** Start Recorded information **

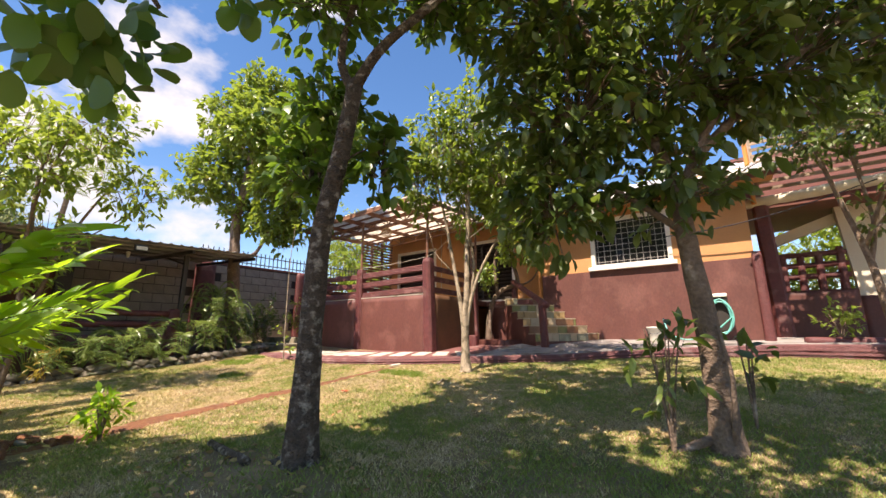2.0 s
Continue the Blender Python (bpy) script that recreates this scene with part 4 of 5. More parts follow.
crown(tB, R, [((-4.78, 5.55, 3.85), (0.45, 0.5, 0.75), 105), ((-4.4, 5.7, 4.6), (0.75, 0.7, 0.8), 170), ((-3.4, 6.3, 3.9), (0.8, 0.7, 0.7), 170),
              ((-2.95, 6.5, 3.1), (0.6, 0.6, 0.6), 110), ((-3.9, 6.1, 5.2), (0.9, 0.9, 0.8), 170), ((-4.1, 6.2, 3.3), (0.45, 0.5, 0.6), 40), ((-4.7, 6.9, 4.6), (0.75, 0.7, 0.7), 150), ((-3.5, 7.2, 4.5), (0.9, 0.7, 0.7), 170), ((-2.4, 7.0, 4.6), (0.9, 0.8, 0.7), 150), ((-4.5, 7.8, 4.8), (0.8, 0.6, 0.5), 130), ((-3.5, 8.0, 4.9), (0.8, 0.6, 0.5), 110), ((-5.0, 7.7, 4.75), (0.45, 0.5, 0.45), 100), ((-4.9, 8.5, 4.4), (0.5, 0.45, 0.45), 100)], 7, 0.13, 0.055, L_MANGO, 0.6, 0.7, M_PALEBARK, 0.005, "hanging glossy green leaves")
# low planter edge round the bent tree
planter = thing("planter", "low dark red concrete edge of a planter by the stairs", "planter", -5.3, 9.2, sz(9.2))
for a, b in (((-5.66, 9.28), (-4.88, 9.12)), ((-5.66, 9.28), (-5.72, 10.3)), ((-4.88, 9.12), (-4.6, 9.9))):
    part("edge", rendered_panel(*a, *b, 0.6, 0.86, 0.12), M_RED, planter, "", True)
# bent tree beside the stairs
tE = tree("tree", "bent dark-barked tree growing beside the stairs", (-5.8, 9.98, 0.82), [
    ([(-5.82, 9.98, 0.75), (-5.78, 10.0, 1.5), (-5.62, 10.08, 2.05), (-5.3, 10.25, 2.32), (-4.9, 10.4, 2.38)], 0.085, 0.055),
    ([(-5.0, 10.36, 2.36), (-5.1, 10.3, 2.9), (-5.4, 10.15, 3.5), (-5.3, 10.2, 4.2), (-5.15, 10.1, 4.9)], 0.06, 0.025),
    ([(-4.95, 10.38, 2.36), (-4.5, 10.2, 2.5), (-4.2, 10.1, 2.85)], 0.035, 0.012),
    ([(-5.55, 10.08, 2.1), (-5.6, 10.05, 3.0), (-5.5, 10.05, 3.4), (-5.1, 10.0, 3.7)], 0.05, 0.015)], M_BROWNBARK, 10)
crown(tE, R, [((-5.75, 9.75, 2.6), (0.22, 0.25, 0.35), 26), ((-5.2, 9.8, 4.6), (0.5, 0.5, 0.6), 70), ((-4.7, 9.7, 4.0), (0.5, 0.5, 0.5), 50), ((-4.3, 9.8, 3.3), (0.35, 0.4, 0.45), 40), ((-5.0, 9.9, 3.4), (0.35, 0.4, 0.6), 40), ((-4.6, 9.6, 4.7), (0.6, 0.5, 0.5), 60)],
      6, 0.15, 0.07, L_MANGO, 0.6, 0.7, M_BROWNBARK, 0.005)
# tall tree through the lean-to's end
tD = tree("tree", "tall leafy tree rising past the shelter roof", (-11.65, 5.6, 0.55), [
    ([(-11.65, 5.58, 0.45), (-11.68, 5.56, 2.2), (-11.75, 5.52, 3.3), (-11.8, 5.5, 4.4), (-11.65, 5.58, 5.5), (-11.6, 5.7, 7.5)], 0.20, 0.08),
    ([(-11.75, 5.5, 4.9), (-11.1, 5.85, 5.9), (-10.4, 6.2, 6.5), (-9.3, 6.5, 6.7), (-8.2, 6.4, 6.6)], 0.08, 0.015),
    ([(-11.4, 5.7, 5.4), (-10.6, 5.2, 5.9), (-9.7, 4.6, 6.0), (-8.9, 4.6, 5.7)], 0.06, 0.015),
    ([(-11.75, 5.52, 3.2), (-11.2, 5.8, 3.3), (-10.9, 5.95, 3.8), (-10.5, 6.2, 4.6), (-10.2, 6.3, 5.2)], 0.06, 0.02),
    ([(-11.75, 5.5, 4.8), (-12.4, 5.2, 5.8), (-13.1, 4.8, 6.6)], 0.07, 0.02)], M_BROWNBARK, 12)
crown(tD, R, [((-12.4, 5.1, 5.9), (1.0, 1.0, 1.0), 250), ((-11.6, 5.6, 7.4), (1.5, 1.4, 1.2), 420), ((-10.4, 6.3, 6.2), (0.95, 0.95, 0.9), 220), ((-9.7, 6.7, 5.8), (0.6, 0.6, 0.5), 70),
              ((-10.5, 6.2, 4.6), (0.7, 0.7, 0.8), 150), ((-11.9, 5.8, 4.6), (0.7, 0.7, 0.7), 120), ((-11.3, 5.8, 8.7), (0.9, 0.9, 0.6), 120), ((-10.5, 6.2, 3.95), (0.6, 0.45, 0.5), 90), ((-9.9, 6.5, 7.2), (0.8, 0.8, 0.6), 110), ((-9.4, 6.2, 6.6), (0.7, 0.6, 0.5), 90), ((-9.9, 5.5, 5.2), (0.75, 0.5, 0.55), 130), ((-9.2, 5.6, 5.0), (0.5, 0.4, 0.4), 50), ((-8.2, 6.4, 6.5), (0.65, 0.55, 0.45), 95), ((-9.2, 7.2, 5.9), (0.55, 0.5, 0.45), 60), ((-9.35, 4.4, 6.0), (0.75, 0.5, 0.5), 120), ((-8.9, 4.9, 5.4), (0.5, 0.4, 0.4), 60), ((-10.2, 5.7, 5.4), (0.6, 0.5, 0.5), 90)], 8, 0.17, 0.085, L_MANGO, 0.45, 0.75, M_BROWNBARK, 0.006, "mid-green leaves in tufts")
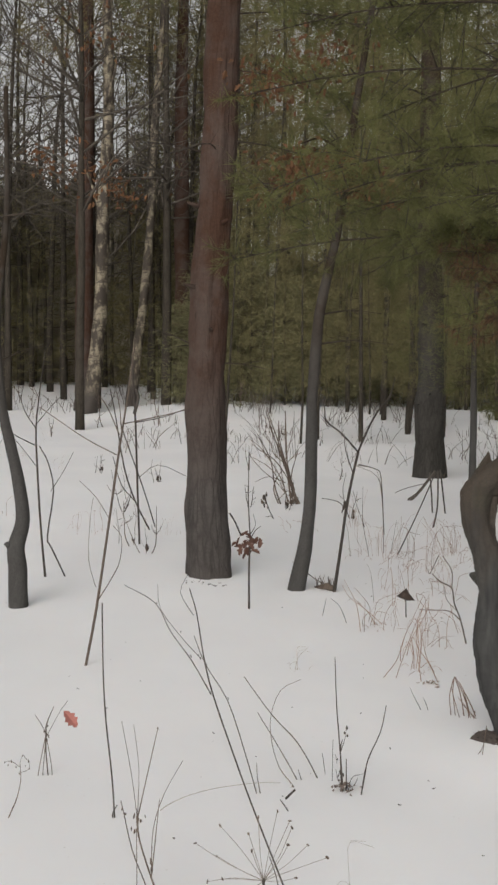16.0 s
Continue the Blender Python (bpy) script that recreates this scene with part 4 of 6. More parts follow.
woody('dry_weed', (0.828, 4.059), [(0, 0, 0, 0.0023), (-0.012, 0.001, 0.023, 0.0023), (-0.015, 0.001, 0.042, 0.0016)],
      M_STRAW, 'thin pale stalk in snow', 'dry weed',
      branches=[[(-0.013, 0.001, -0.045, 0.0014), (0.041, -0.003, -0.025, 0.0011)]], sides=6)
woody('dry_weed', (0.710, 2.182), [(0, -0, 0, 0.001), (-0.023, 0.002, 0.043, 0.0009), (-0.062, 0.007, 0.09, 0.0011), (-0.079, 0.008, 0.094, 0.0009)],
      M_TWIG, 'thin fallen stem on snow', 'dry weed',
      branches=[[(-0.062, 0.007, 0.09, 0.0008), (-0.041, 0.004, 0.083, 0.0006)]], sides=6)
woody('dry_weed', (0.642, 2.344), [(0, 0, 0, 0.001), (-0.073, 0.005, 0.083, 0.0009), (-0.128, 0.009, 0.137, 0.0008), (-0.156, 0.01, 0.161, 0.0007)],
      M_STRAW, 'pale fallen stem on snow', 'dry weed',
      branches=[[(-0.145, 0.01, 0.15, 0.0007), (-0.156, 0.01, 0.171, 0.0005)]], sides=6)
woody('deadfall_stick', (-2.627, 12.115), [(0, -0, 0, 0.0309), (0.101, 0.026, 0.095, 0.0206), (0.291, 0.076, 0.368, 0.0171)],
      M_DARKTWIG, 'snapped dead branch propped against a pine trunk', 'branch', group='branches at the pine foot', sides=6)
woody('deadfall_stick', (-1.785, 8.445), [(0, 0, 0, 0.0073), (0.136, 0.037, 0.324, 0.0072), (0.281, 0.077, 0.706, 0.0072)],
      M_DARKTWIG, 'snapped dead branch propped against a pine trunk', 'branch', group='branches at the pine foot', sides=6)
woody('deadfall_stick', (-1.858, 10.066), [(0, 0, 0, 0.0143), (0.036, 0.009, 0.218, 0.0114), (0.031, 0.007, 0.569, 0.0113)],
      M_DARKTWIG, 'snapped dead branch propped against a pine trunk', 'branch', group='branches at the pine foot', sides=6)
woody('deadfall_stick', (-1.983, 11.178), [(0, 0, 0, 0.0126), (-0.028, -0.006, 0.203, 0.0126), (-0.067, -0.015, 0.479, 0.0125)],
      M_DARKTWIG, 'snapped dead branch propped against a pine trunk', 'branch', group='branches at the pine foot', sides=6)
woody('deadfall_stick', (-2.120, 11.154), [(-0, 0, -0, 0.0126), (-0.015, -0.004, 0.203, 0.0126), (-0.042, -0.01, 0.453, 0.0094)],
      M_DARKTWIG, 'snapped dead branch propped against a pine trunk', 'branch', group='branches at the pine foot', sides=6)
woody('deadfall_stick', (-2.984, 12.777), [(-0, 0, -0, 0.0073), (0.155, 0.043, 0.071, 0.0073), (0.351, 0.097, 0.127, 0.0073)],
      M_DARKTWIG, 'snapped dead branch propped against a pine trunk', 'branch', group='branches at the pine foot', sides=6)
woody('bare_shrub', (-3.652, 11.037), [(0, 0, 0, 0.0147), (-0.082, -0.031, 0.19, 0.013), (-0.14, -0.053, 0.385, 0.0129), (-0.186, -0.07, 0.514, 0.0113), (-0.254, -0.096, 0.738, 0.0096), (-0.34, -0.128, 0.979, 0.0077), (-0.379, -0.142, 1.118, 0.0064)],
      M_TWIG, 'bare reddish-brown shrub leaning over snow', 'shrub', group='bare shrubs between the trees',
      branches=[[(-0.036, -0.013, 0.059, 0.0114), (-0.105, -0.039, 0.32, 0.0104), (-0.15, -0.056, 0.545, 0.0097), (-0.163, -0.061, 0.8, 0.0077), (-0.166, -0.062, 1.021, 0.0064)],
                [(-0.053, -0.02, 0.157, 0.0097), (-0.14, -0.052, 0.417, 0.0097), (-0.224, -0.084, 0.738, 0.0077), (-0.238, -0.09, 0.959, 0.0064)],
                [(-0.094, -0.035, 0.223, 0.0097), (-0.188, -0.071, 0.385, 0.0084), (-0.289, -0.108, 0.515, 0.0077), (-0.449, -0.169, 0.625, 0.0064), (-0.526, -0.197, 0.69, 0.0048)],
                [(-0.133, -0.05, 0.093, 0.0072), (-0.263, -0.099, 0.257, 0.0065), (-0.412, -0.155, 0.388, 0.0058), (-0.541, -0.203, 0.55, 0.0048), (-0.556, -0.209, 0.665, 0.0039)],
                [(-0.187, -0.07, 0.482, 0.0065), (-0.288, -0.108, 0.579, 0.0064), (-0.327, -0.123, 0.707, 0.0051), (-0.403, -0.151, 0.803, 0.0045)],
                [(-0.151, -0.057, 0.449, 0.0065), (-0.089, -0.034, 0.532, 0.0052), (0.014, 0.005, 0.595, 0.0042)],
                [(-0.05, -0.019, -0.052, 0.0163), (-0.072, -0.027, 0.06, 0.0098), (-0.113, -0.043, 0.158, 0.0078), (-0.13, -0.049, 0.288, 0.0065)],
                [(-0.155, -0.058, -0.155, 0.0131), (-0.22, -0.083, -0.023, 0.0104), (-0.283, -0.106, 0.16, 0.0084), (-0.251, -0.094, 0.289, 0.0065), (-0.188, -0.071, 0.385, 0.0065)],
                [(-0.251, -0.094, 0.289, 0.0058), (-0.272, -0.102, 0.451, 0.0048), (-0.263, -0.099, 0.611, 0.0039)],
                [(-0.289, -0.108, 0.515, 0.0058), (-0.366, -0.138, 0.548, 0.0048), (-0.401, -0.15, 0.644, 0.0039)],
                [(-0.145, -0.054, 0.093, 0.0065), (-0.084, -0.031, 0.105, 0.0065), (-0.132, -0.049, 0.145, 0.0052), (-0.243, -0.091, 0.029, 0.0046)]], sides=6)
woody('bare_shrub', (-3.498, 9.851), [(0, 0, 0, 0.0071), (-0.042, -0.017, 0.089, 0.0065), (-0.073, -0.029, 0.178, 0.0064), (-0.087, -0.035, 0.249, 0.0058)],
      M_DARKTWIG, 'small withered weed with dark curled leaves', 'shrub', group='bare shrubs between the trees',
      branches=[[(-0.016, -0.006, 0.024, 0.0047), (-0.076, -0.031, 0.019, 0.0041)]],
      buds=[(-0.093, -0.038, 0.225, 0.0234), (-0.09, -0.036, 0.143, 0.0234), (-0.057, -0.023, 0.125, 0.0176), (-0.071, -0.029, 0.248, 0.0175)], sides=6)


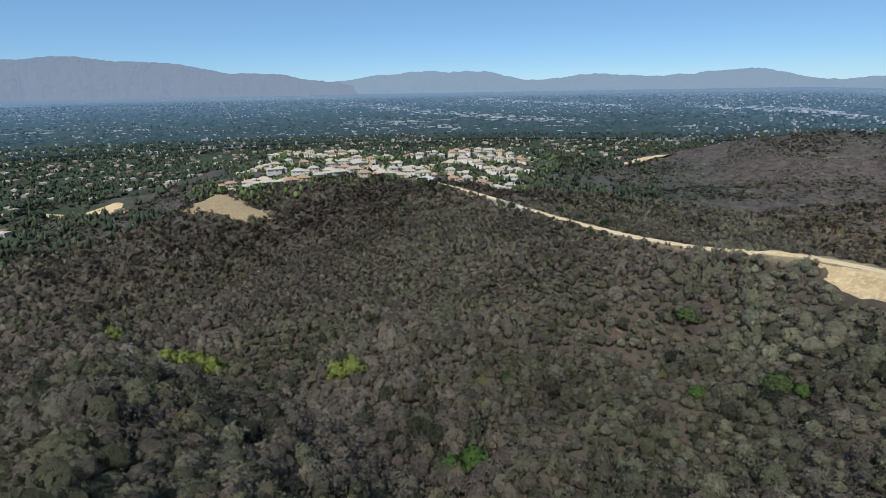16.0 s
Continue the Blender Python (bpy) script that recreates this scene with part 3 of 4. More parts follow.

** End Recorded information **

Task details -> Look for the word "scene" and return every line where it occurs.

Expected answer ->
Continue the Blender Python (bpy) script that recreates this scene with part 4 of 5. More parts follow.
Continue the Blender Python (bpy) script that recreates this scene with part 4 of 6. More parts follow.
Continue the Blender Python (bpy) script that recreates this scene with part 3 of 4. More parts follow.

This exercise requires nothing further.